[Records from a data collection]
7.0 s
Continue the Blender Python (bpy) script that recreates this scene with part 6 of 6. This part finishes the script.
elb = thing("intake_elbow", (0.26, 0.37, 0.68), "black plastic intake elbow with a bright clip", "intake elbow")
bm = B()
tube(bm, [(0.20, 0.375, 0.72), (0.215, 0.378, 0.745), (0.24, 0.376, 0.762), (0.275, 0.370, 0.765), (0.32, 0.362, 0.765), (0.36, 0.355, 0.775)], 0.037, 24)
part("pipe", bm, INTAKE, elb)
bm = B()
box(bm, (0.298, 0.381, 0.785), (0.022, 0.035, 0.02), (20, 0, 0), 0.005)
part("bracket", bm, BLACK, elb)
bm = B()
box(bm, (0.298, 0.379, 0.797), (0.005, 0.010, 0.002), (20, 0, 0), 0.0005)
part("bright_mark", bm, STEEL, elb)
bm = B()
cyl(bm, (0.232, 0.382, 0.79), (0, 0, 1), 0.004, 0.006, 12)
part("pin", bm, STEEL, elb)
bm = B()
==
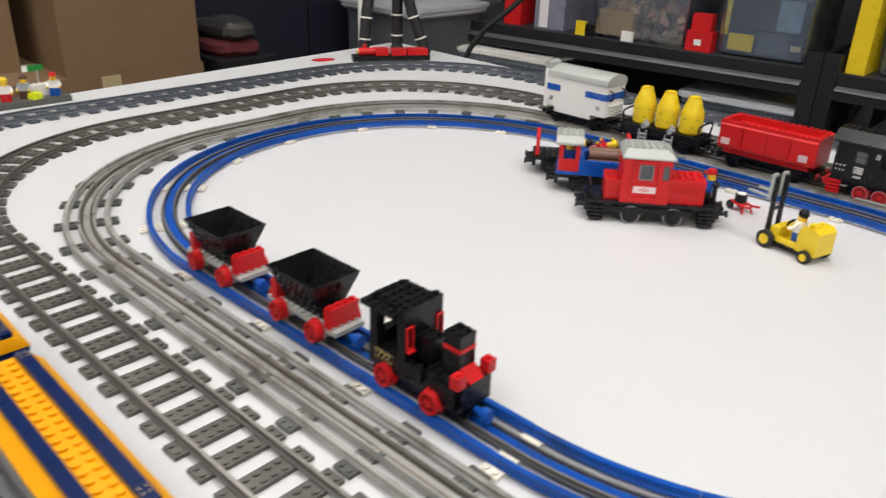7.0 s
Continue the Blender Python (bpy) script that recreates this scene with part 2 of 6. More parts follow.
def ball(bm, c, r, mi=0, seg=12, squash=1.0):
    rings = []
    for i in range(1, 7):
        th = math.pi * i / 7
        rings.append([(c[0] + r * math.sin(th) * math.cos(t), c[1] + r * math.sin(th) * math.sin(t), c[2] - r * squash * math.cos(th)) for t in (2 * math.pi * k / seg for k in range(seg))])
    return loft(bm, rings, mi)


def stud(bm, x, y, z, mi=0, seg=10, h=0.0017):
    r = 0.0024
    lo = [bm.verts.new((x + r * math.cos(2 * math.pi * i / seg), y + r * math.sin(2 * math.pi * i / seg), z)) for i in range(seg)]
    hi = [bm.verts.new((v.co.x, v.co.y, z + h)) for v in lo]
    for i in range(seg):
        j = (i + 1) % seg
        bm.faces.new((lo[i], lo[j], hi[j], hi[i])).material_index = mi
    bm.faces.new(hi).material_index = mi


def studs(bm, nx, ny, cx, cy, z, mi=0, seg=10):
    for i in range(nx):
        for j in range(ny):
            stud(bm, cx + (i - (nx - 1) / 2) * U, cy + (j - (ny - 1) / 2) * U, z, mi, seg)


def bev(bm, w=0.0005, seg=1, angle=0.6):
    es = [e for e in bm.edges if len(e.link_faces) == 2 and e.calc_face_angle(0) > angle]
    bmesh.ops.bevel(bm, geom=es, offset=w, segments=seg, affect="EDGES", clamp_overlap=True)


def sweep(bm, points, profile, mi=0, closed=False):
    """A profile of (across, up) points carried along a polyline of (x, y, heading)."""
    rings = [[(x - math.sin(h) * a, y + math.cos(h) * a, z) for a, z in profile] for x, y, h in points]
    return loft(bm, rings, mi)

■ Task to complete
Of the lines above, retype only those from the line containing "More parts follow." through the line containing "bm.faces.new(hi).material_index = mi", including both, exactly.

■ Solution for this task
Continue the Blender Python (bpy) script that recreates this scene with part 2 of 6. More parts follow.
def ball(bm, c, r, mi=0, seg=12, squash=1.0):
    rings = []
    for i in range(1, 7):
        th = math.pi * i / 7
        rings.append([(c[0] + r * math.sin(th) * math.cos(t), c[1] + r * math.sin(th) * math.sin(t), c[2] - r * squash * math.cos(th)) for t in (2 * math.pi * k / seg for k in range(seg))])
    return loft(bm, rings, mi)


def stud(bm, x, y, z, mi=0, seg=10, h=0.0017):
    r = 0.0024
    lo = [bm.verts.new((x + r * math.cos(2 * math.pi * i / seg), y + r * math.sin(2 * math.pi * i / seg), z)) for i in range(seg)]
    hi = [bm.verts.new((v.co.x, v.co.y, z + h)) for v in lo]
    for i in range(seg):
        j = (i + 1) % seg
        bm.faces.new((lo[i], lo[j], hi[j], hi[i])).material_index = mi
    bm.faces.new(hi).material_index = mi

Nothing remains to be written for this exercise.